#### Requirement:
Repeat the full listing below verbatim and keep the images out.
>> begin Supplied material
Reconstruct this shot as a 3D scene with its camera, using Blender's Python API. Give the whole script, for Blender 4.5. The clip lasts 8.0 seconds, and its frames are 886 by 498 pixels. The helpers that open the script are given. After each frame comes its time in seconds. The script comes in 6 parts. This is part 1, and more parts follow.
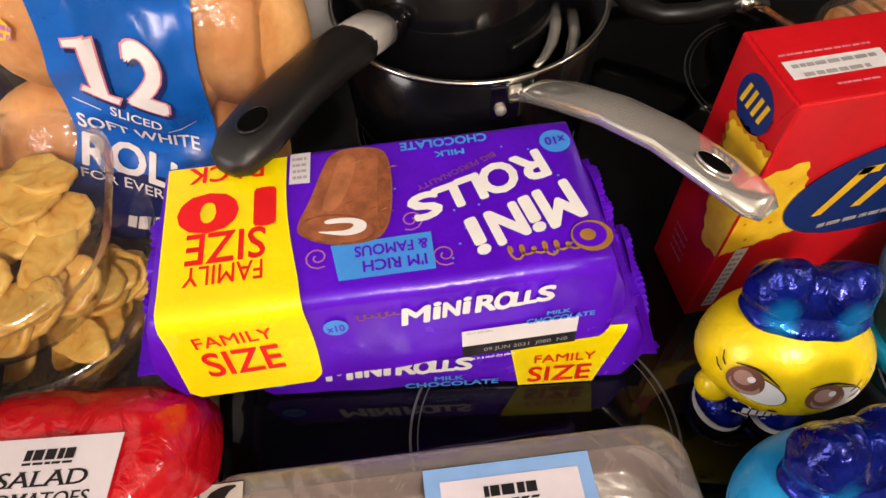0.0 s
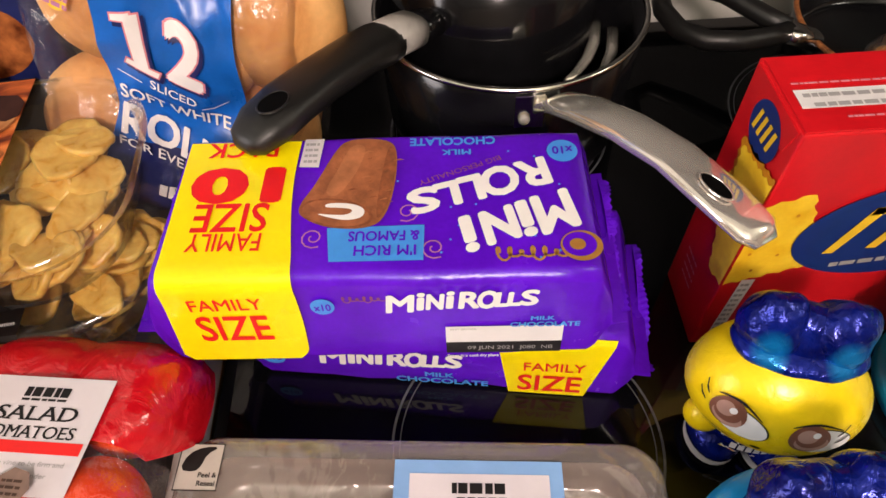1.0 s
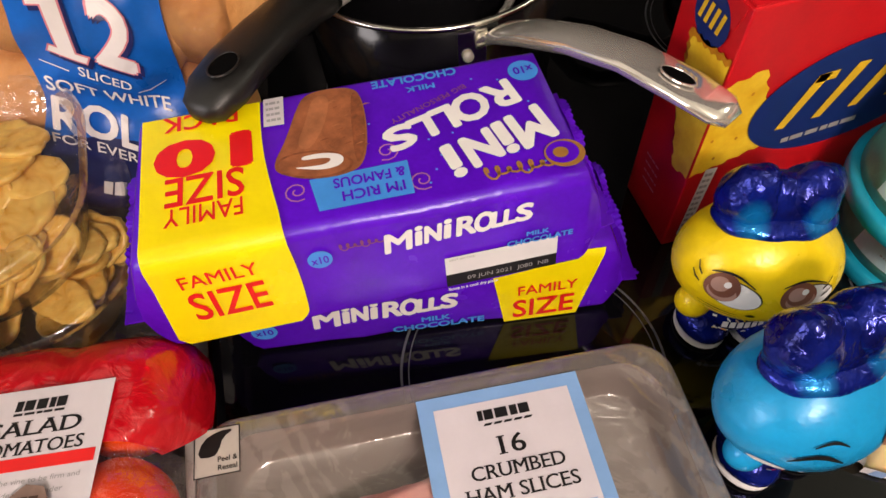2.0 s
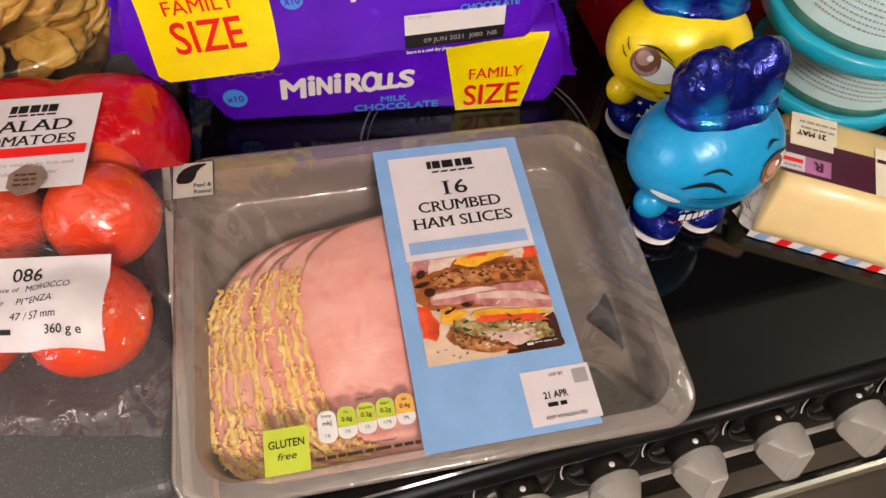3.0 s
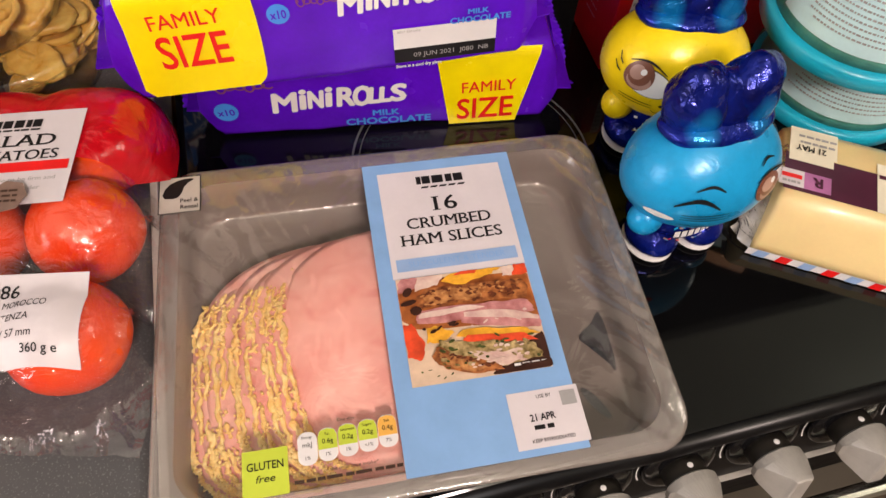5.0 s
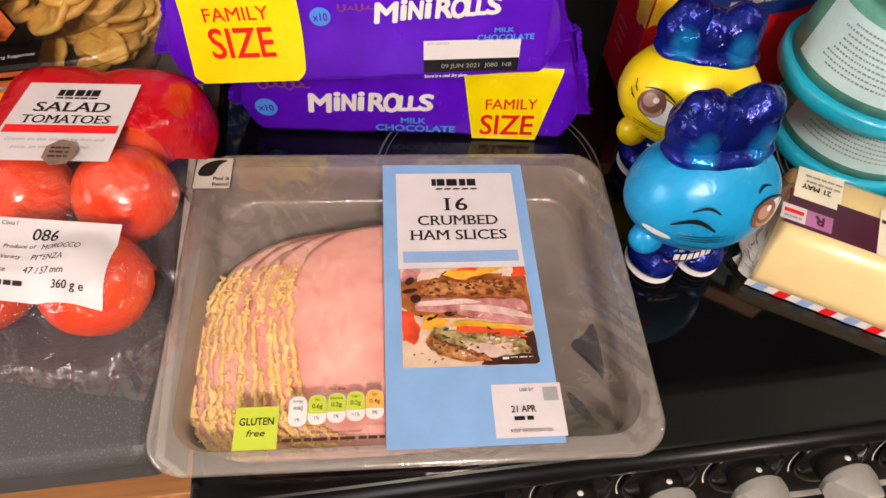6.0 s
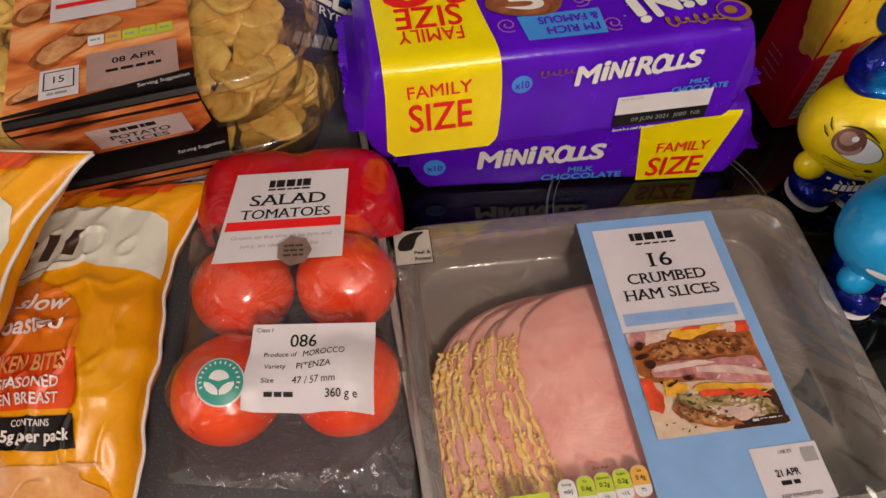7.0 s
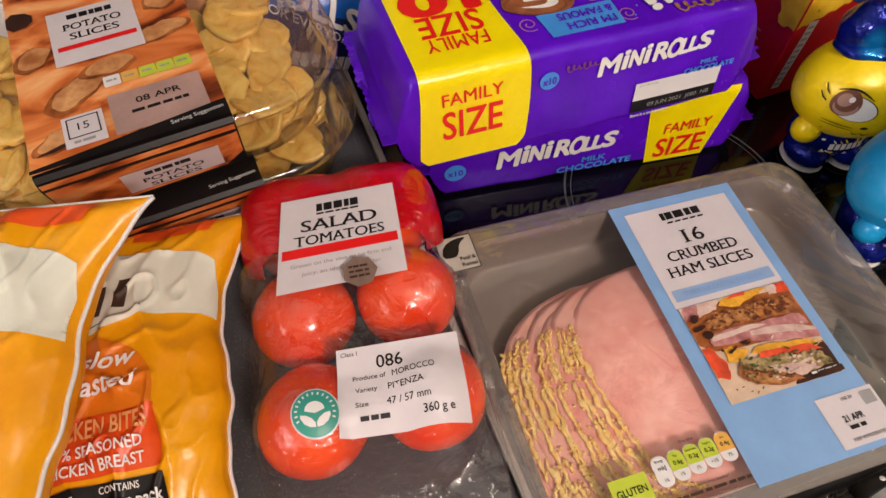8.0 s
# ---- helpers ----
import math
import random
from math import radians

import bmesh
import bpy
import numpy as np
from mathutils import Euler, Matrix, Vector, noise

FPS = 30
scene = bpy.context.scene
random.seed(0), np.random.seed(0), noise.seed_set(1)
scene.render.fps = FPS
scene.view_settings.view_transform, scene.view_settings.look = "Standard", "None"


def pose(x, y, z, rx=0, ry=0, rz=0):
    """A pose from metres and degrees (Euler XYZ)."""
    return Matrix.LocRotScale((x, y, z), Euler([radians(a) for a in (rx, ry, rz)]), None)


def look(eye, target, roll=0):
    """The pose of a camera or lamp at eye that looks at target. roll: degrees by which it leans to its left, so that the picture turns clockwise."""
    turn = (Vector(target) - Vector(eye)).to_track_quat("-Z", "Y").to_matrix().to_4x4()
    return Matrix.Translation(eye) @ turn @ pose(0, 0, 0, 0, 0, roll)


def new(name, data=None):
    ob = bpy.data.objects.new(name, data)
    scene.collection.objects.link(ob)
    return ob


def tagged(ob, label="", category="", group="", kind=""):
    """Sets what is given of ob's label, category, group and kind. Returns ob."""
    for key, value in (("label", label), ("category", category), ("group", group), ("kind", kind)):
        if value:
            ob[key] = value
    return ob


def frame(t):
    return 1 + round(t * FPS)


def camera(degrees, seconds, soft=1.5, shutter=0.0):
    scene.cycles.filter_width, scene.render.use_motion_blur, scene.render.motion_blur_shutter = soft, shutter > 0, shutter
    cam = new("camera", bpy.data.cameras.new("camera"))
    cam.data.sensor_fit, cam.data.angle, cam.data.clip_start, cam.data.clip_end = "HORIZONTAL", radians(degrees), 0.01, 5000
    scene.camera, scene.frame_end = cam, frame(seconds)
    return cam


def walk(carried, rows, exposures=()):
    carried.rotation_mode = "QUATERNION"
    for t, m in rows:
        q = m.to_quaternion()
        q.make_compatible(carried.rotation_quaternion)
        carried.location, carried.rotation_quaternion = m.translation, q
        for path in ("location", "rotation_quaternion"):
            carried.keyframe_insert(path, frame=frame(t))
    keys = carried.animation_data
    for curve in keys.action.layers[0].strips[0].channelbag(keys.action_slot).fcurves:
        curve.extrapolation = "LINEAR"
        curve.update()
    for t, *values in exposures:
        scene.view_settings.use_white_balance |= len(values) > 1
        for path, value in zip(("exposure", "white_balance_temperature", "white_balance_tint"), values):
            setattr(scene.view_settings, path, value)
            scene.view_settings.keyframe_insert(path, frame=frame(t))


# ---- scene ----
import collections
import functools

cam = camera(69.0, 8.0)
PATH = [
    (0, (0.047, 0.102, 1.308), (0.221, 1.245, -0.324), -2.8),
    (0.5, (0.06, 0.085, 1.309), (0.142, 1.269, -0.301), -3.9),
    (1, (0.079, 0.086, 1.307), (0.081, 1.284, -0.294), -3.4),
    (1.2, (0.082, 0.089, 1.298), (0.098, 1.281, -0.308), -1.9),
    (2.3, (0.009, 0.038, 1.285), (0.321, 1.147, -0.35), -3.3),
    (2.5, (-0.008, -0.007, 1.269), (0.335, 1.132, -0.338), -1.2),
    (2.7, (-0.011, -0.022, 1.268), (0.305, 1.008, -0.417), 1.0),
    (3, (0.014, -0.039, 1.276), (0.323, 0.881, -0.473), 4.4),
    (3.5, (0.025, -0.044, 1.279), (0.343, 0.871, -0.471), 5.2),
    (4, (0.025, -0.038, 1.273), (0.3, 0.9, -0.472), 2.8),
    (4.5, (0.026, -0.035, 1.273), (0.306, 0.912, -0.467), 2.9),
    (4.7, (0.024, -0.034, 1.273), (0.312, 0.902, -0.471), 3.4),
    (5.8, (0.053, -0.06, 1.275), (0.258, 0.99, -0.415), 1.3),
    (6, (0.04, -0.072, 1.278), (0.23, 1.009, -0.394), 3.1),
    (6.2, (0.025, -0.079, 1.283), (0.113, 1.069, -0.352), 0.1),
    (6.5, (-0.027, -0.064, 1.294), (0.054, 1.048, -0.367), 0.7),
    (6.8, (-0.062, -0.032, 1.296), (0.038, 1.073, -0.368), -2.7),
    (7, (-0.084, -0.009, 1.299), (0.116, 1.042, -0.391), -0.8),
    (7.5, (-0.117, 0.003, 1.301), (0.213, 1.03, -0.383), 0.3),
    (8, (-0.15, 0.009, 1.3), (0.245, 1.019, -0.38), 0.7),
]
walk(cam, [(t, look(eye, target, roll)) for t, eye, target, roll in PATH], exposures=[(0.0, 0.05), (1.2, 0.05), (2.5, -0.24), (3.5, -0.21), (4.5, -0.21), (6.0, 0.0), (6.5, -0.2), (7.0, -0.72), (7.5, -0.44), (8.0, -0.44)])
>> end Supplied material
#### Full output:
Reconstruct this shot as a 3D scene with its camera, using Blender's Python API. Give the whole script, for Blender 4.5. The clip lasts 8.0 seconds, and its frames are 886 by 498 pixels. The helpers that open the script are given. After each frame comes its time in seconds. The script comes in 6 parts. This is part 1, and more parts follow.
0.0 s
1.0 s
2.0 s
3.0 s
5.0 s
6.0 s
7.0 s
8.0 s
# ---- helpers ----
import math
import random
from math import radians

import bmesh
import bpy
import numpy as np
from mathutils import Euler, Matrix, Vector, noise

FPS = 30
scene = bpy.context.scene
random.seed(0), np.random.seed(0), noise.seed_set(1)
scene.render.fps = FPS
scene.view_settings.view_transform, scene.view_settings.look = "Standard", "None"


def pose(x, y, z, rx=0, ry=0, rz=0):
    """A pose from metres and degrees (Euler XYZ)."""
    return Matrix.LocRotScale((x, y, z), Euler([radians(a) for a in (rx, ry, rz)]), None)


def look(eye, target, roll=0):
    """The pose of a camera or lamp at eye that looks at target. roll: degrees by which it leans to its left, so that the picture turns clockwise."""
    turn = (Vector(target) - Vector(eye)).to_track_quat("-Z", "Y").to_matrix().to_4x4()
    return Matrix.Translation(eye) @ turn @ pose(0, 0, 0, 0, 0, roll)


def new(name, data=None):
    ob = bpy.data.objects.new(name, data)
    scene.collection.objects.link(ob)
    return ob


def tagged(ob, label="", category="", group="", kind=""):
    """Sets what is given of ob's label, category, group and kind. Returns ob."""
    for key, value in (("label", label), ("category", category), ("group", group), ("kind", kind)):
        if value:
            ob[key] = value
    return ob


def frame(t):
    return 1 + round(t * FPS)


def camera(degrees, seconds, soft=1.5, shutter=0.0):
    scene.cycles.filter_width, scene.render.use_motion_blur, scene.render.motion_blur_shutter = soft, shutter > 0, shutter
    cam = new("camera", bpy.data.cameras.new("camera"))
    cam.data.sensor_fit, cam.data.angle, cam.data.clip_start, cam.data.clip_end = "HORIZONTAL", radians(degrees), 0.01, 5000
    scene.camera, scene.frame_end = cam, frame(seconds)
    return cam


def walk(carried, rows, exposures=()):
    carried.rotation_mode = "QUATERNION"
    for t, m in rows:
        q = m.to_quaternion()
        q.make_compatible(carried.rotation_quaternion)
        carried.location, carried.rotation_quaternion = m.translation, q
        for path in ("location", "rotation_quaternion"):
            carried.keyframe_insert(path, frame=frame(t))
    keys = carried.animation_data
    for curve in keys.action.layers[0].strips[0].channelbag(keys.action_slot).fcurves:
        curve.extrapolation = "LINEAR"
        curve.update()
    for t, *values in exposures:
        scene.view_settings.use_white_balance |= len(values) > 1
        for path, value in zip(("exposure", "white_balance_temperature", "white_balance_tint"), values):
            setattr(scene.view_settings, path, value)
            scene.view_settings.keyframe_insert(path, frame=frame(t))


# ---- scene ----
import collections
import functools

cam = camera(69.0, 8.0)
PATH = [
    (0, (0.047, 0.102, 1.308), (0.221, 1.245, -0.324), -2.8),
    (0.5, (0.06, 0.085, 1.309), (0.142, 1.269, -0.301), -3.9),
    (1, (0.079, 0.086, 1.307), (0.081, 1.284, -0.294), -3.4),
    (1.2, (0.082, 0.089, 1.298), (0.098, 1.281, -0.308), -1.9),
    (2.3, (0.009, 0.038, 1.285), (0.321, 1.147, -0.35), -3.3),
    (2.5, (-0.008, -0.007, 1.269), (0.335, 1.132, -0.338), -1.2),
    (2.7, (-0.011, -0.022, 1.268), (0.305, 1.008, -0.417), 1.0),
    (3, (0.014, -0.039, 1.276), (0.323, 0.881, -0.473), 4.4),
    (3.5, (0.025, -0.044, 1.279), (0.343, 0.871, -0.471), 5.2),
    (4, (0.025, -0.038, 1.273), (0.3, 0.9, -0.472), 2.8),
    (4.5, (0.026, -0.035, 1.273), (0.306, 0.912, -0.467), 2.9),
    (4.7, (0.024, -0.034, 1.273), (0.312, 0.902, -0.471), 3.4),
    (5.8, (0.053, -0.06, 1.275), (0.258, 0.99, -0.415), 1.3),
    (6, (0.04, -0.072, 1.278), (0.23, 1.009, -0.394), 3.1),
    (6.2, (0.025, -0.079, 1.283), (0.113, 1.069, -0.352), 0.1),
    (6.5, (-0.027, -0.064, 1.294), (0.054, 1.048, -0.367), 0.7),
    (6.8, (-0.062, -0.032, 1.296), (0.038, 1.073, -0.368), -2.7),
    (7, (-0.084, -0.009, 1.299), (0.116, 1.042, -0.391), -0.8),
    (7.5, (-0.117, 0.003, 1.301), (0.213, 1.03, -0.383), 0.3),
    (8, (-0.15, 0.009, 1.3), (0.245, 1.019, -0.38), 0.7),
]
walk(cam, [(t, look(eye, target, roll)) for t, eye, target, roll in PATH], exposures=[(0.0, 0.05), (1.2, 0.05), (2.5, -0.24), (3.5, -0.21), (4.5, -0.21), (6.0, 0.0), (6.5, -0.2), (7.0, -0.72), (7.5, -0.44), (8.0, -0.44)])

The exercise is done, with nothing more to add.